The hyphen condition



No use denying: the hyphen in Arizona-me is here to stay.

The hyphen is not a mere punctuation mark. It signals both a proximity and a distance. The hyphen brings Arizona close to me but it also separates Arizona from me.

This hyphen-condition is there everyday: when I wake up until I fall asleep. It also inhabits my dreams as if to punctuate the gap. The hyphen is a fracture deep within my soul.  It signifies that there was another me before Arizona. It reveals that this me in Arizona is still a very unstable condition.

Arizona is relentless, cold and scary. It is raw, brute and pretty much like its desert, it can dry you out like a raisin.

I lost my country for you, Arizona. I lost my family. I lost my friends. What do you give  me in return? An unwanted ticket to an unwanted version of myself? The equation does not seem fair.


Lock, stock and barrel.

She called it the adventure of her life. With a glint in her. Little did she know that it would be nothing short of a revolution. How it would unscrupulously penetrate her pores, melt the walls of her entrails, corrode the established life.

No leaf would be left unturned.

He knew it and he was afraid for her. She was so fragile. Brave, granted. But emotionally flimsy, like the wing of a butterfly. Maybe her intelligence would compensate.

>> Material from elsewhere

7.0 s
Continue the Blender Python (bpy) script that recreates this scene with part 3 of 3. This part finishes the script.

Fill the void.

What he didn’t know is how much her sadness would sadden him.

You know we are doing it lock, stock and barrel, right? She smiled her disarming smile, waved her hand and dismissed the question, transfixed by the attraction.

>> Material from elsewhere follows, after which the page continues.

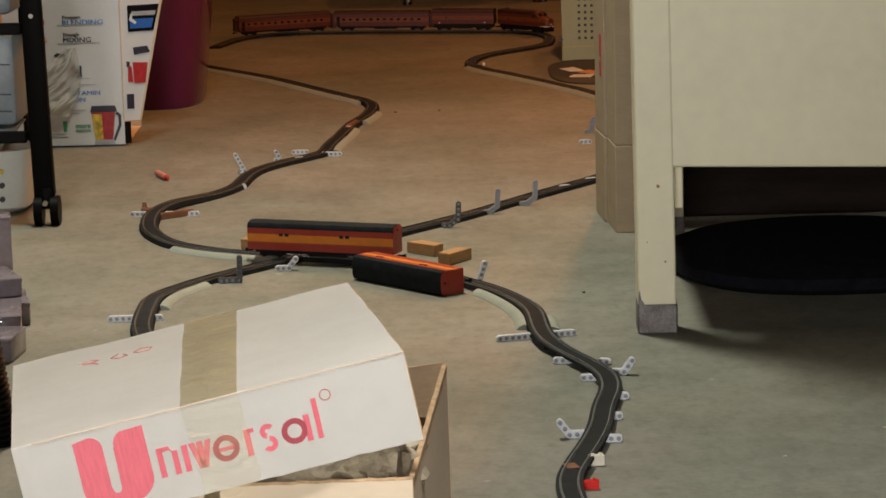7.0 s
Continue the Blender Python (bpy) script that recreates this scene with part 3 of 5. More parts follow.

Oxford, thirty years later.

My visit to Oxford after living there so many years ago had a distinct smell. It did not only smell of the three years my twenty-year old self lived there. It was beyond a familiar smell of a place I used to know so well. I took deep breaths there: it was that and much more.

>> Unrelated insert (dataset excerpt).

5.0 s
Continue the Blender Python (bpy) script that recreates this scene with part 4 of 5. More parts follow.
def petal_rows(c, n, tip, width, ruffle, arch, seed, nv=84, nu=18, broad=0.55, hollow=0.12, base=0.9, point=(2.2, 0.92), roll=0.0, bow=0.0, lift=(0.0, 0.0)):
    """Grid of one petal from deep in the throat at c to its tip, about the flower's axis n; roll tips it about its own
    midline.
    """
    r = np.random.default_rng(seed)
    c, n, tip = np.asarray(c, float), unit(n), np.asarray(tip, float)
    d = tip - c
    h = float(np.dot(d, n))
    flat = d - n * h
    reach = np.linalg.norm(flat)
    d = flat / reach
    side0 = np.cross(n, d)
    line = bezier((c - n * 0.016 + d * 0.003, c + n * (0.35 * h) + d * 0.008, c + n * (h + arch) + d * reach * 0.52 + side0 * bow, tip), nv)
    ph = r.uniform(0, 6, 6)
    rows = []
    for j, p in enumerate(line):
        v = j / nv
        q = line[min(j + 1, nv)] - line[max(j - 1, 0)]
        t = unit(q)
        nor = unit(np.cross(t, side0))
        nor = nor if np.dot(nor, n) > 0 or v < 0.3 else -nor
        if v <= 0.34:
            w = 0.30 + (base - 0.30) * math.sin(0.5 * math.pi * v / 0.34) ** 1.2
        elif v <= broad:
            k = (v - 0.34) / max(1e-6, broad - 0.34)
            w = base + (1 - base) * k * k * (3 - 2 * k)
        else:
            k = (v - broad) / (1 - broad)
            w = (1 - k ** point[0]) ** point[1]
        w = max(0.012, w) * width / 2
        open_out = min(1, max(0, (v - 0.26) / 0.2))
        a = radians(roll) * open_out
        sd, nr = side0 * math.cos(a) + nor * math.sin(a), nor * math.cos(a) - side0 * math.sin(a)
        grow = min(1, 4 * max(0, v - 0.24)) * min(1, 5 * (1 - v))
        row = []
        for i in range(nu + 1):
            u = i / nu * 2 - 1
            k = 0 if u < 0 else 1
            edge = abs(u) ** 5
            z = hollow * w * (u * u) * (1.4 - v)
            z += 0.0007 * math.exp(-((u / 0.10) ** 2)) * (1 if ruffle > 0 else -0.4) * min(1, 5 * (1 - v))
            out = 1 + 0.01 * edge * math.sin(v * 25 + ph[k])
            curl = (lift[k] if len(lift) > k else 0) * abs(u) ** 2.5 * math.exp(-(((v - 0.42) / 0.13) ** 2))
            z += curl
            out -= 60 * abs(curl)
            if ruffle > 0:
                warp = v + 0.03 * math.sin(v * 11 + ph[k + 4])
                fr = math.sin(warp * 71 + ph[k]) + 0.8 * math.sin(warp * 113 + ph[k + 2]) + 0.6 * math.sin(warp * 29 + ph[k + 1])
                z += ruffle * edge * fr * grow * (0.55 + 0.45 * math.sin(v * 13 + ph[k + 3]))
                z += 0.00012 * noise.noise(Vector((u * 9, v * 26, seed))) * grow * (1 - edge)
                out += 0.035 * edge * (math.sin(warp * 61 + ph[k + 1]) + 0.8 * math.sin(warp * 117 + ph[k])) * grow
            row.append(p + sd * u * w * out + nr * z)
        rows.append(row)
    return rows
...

I struggle to put into words what happened to me that day. Going back to Oxford brought back such vivid memories of the place and of what I used to be. My care free days as an English student, the friends I made, the routine at my school, my house at Bardwell Road, the river from which we would go panting on weekends, and, above all, how much that place shaped what I would later become.

I remember I used to skip the drab dinners at school and bike to Christ Church to watch the even songs. The magic of that chapel never failed to transport me to a different dimension.

I consent that I might have been too young for all the tradition.  For the Gothic buildings of the colleges and their vine laced walls. For the way the light transformed everything into a golden world.  There is something sacred about Oxford.

“Oxford still remains the most beautiful thing in England, and nowhere else are life and art so exquisitely blended, so perfectly made one”, said Oscar Wilde. And yet Oxford does not enjoy ostentations or celebrations. It has an elegance that requires you to “tell the truth slant” so maybe I am not yet fit to describe it.

Oxford is built on layers of tradition and learning. It silences you in a rather humble way.


Many years ago when I was studying language acquisition, I learned Krashen’s theory of second language learning. It consists of five main hypotheses.  One of them is the “affective filter hypothesis”, which suggests that learner’s ability is affected negatively when they are experiencing emotions such as fear or embarrassment.

Sometimes I have the impression that my language skills are deteriorating rather than improving.  It is not a matter of aging, but rather the so-called affective filter hypothesis. I still recall that, as a child, I used to stutter when my mom scolded me. I am a grown adult but I still stutter, especially when I feel unfairly challenged. I also speak more slowly and tend to pause at the end of the sentence, as if waiting for the last word.

For me, language is deeply connected to the maternal self. The mother tongue, the mother country. How ironical that I keep wanting to go back to my mother tongue, when I used to be a foreign language teacher.